> **Brief**:
Repeat all the material exactly; pictures stay out of your copy.

== Given information ==

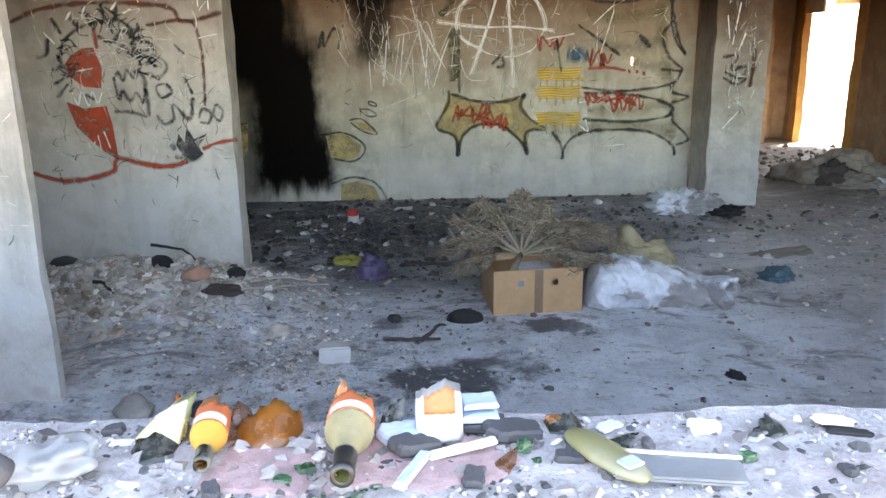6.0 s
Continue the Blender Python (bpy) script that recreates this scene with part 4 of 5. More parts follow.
with_wall("graffiti_jamb_marks", JAMB, "thin white square and blue and yellow smears")
stroke(CHALK, 0.005, (1.077, 1.767), (1.074, 1.840), (1.069, 1.908), (1.036, 1.917), (1.003, 1.924))
stroke(CHALK_FAINT, 0.004, (1.077, 1.248), (1.040, 1.252), (0.998, 1.261))
stroke(CHALK_FAINT, 0.004, (1.055, 1.376), (1.054, 1.310), (1.053, 1.256))
stroke(CHALK_FAINT, 0.005, (1.096, 1.975), (1.072, 1.940), (1.050, 1.985))
stroke(INK_FADED, 0.016, (1.058, 1.860), (1.048, 1.810), (1.036, 1.795), (1.030, 1.850))
stroke(CHALK_FAINT, 0.004, (1.044, 1.800), (1.042, 1.740))
stroke(INK, 0.009, (1.097, 1.805), (1.098, 1.760), (1.101, 1.688))
stroke(INK_FADED, 0.012, (1.096, 1.800), (1.097, 1.740))
stroke(OLIVE_WASH, 0.016, (1.008, 1.721), (1.008, 1.640), (1.012, 1.533))
stroke(BLUE, 0.050, (1.062, 1.452), (1.050, 1.415), (1.036, 1.390))
stroke(BLUE, 0.036, (1.010, 1.440), (1.010, 1.405), (1.012, 1.370))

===

> **Result of the task**:
6.0 s
Continue the Blender Python (bpy) script that recreates this scene with part 4 of 5. More parts follow.
with_wall("graffiti_jamb_marks", JAMB, "thin white square and blue and yellow smears")
stroke(CHALK, 0.005, (1.077, 1.767), (1.074, 1.840), (1.069, 1.908), (1.036, 1.917), (1.003, 1.924))
stroke(CHALK_FAINT, 0.004, (1.077, 1.248), (1.040, 1.252), (0.998, 1.261))
stroke(CHALK_FAINT, 0.004, (1.055, 1.376), (1.054, 1.310), (1.053, 1.256))
stroke(CHALK_FAINT, 0.005, (1.096, 1.975), (1.072, 1.940), (1.050, 1.985))
stroke(INK_FADED, 0.016, (1.058, 1.860), (1.048, 1.810), (1.036, 1.795), (1.030, 1.850))
stroke(CHALK_FAINT, 0.004, (1.044, 1.800), (1.042, 1.740))
stroke(INK, 0.009, (1.097, 1.805), (1.098, 1.760), (1.101, 1.688))
stroke(INK_FADED, 0.012, (1.096, 1.800), (1.097, 1.740))
stroke(OLIVE_WASH, 0.016, (1.008, 1.721), (1.008, 1.640), (1.012, 1.533))
stroke(BLUE, 0.050, (1.062, 1.452), (1.050, 1.415), (1.036, 1.390))
stroke(BLUE, 0.036, (1.010, 1.440), (1.010, 1.405), (1.012, 1.370))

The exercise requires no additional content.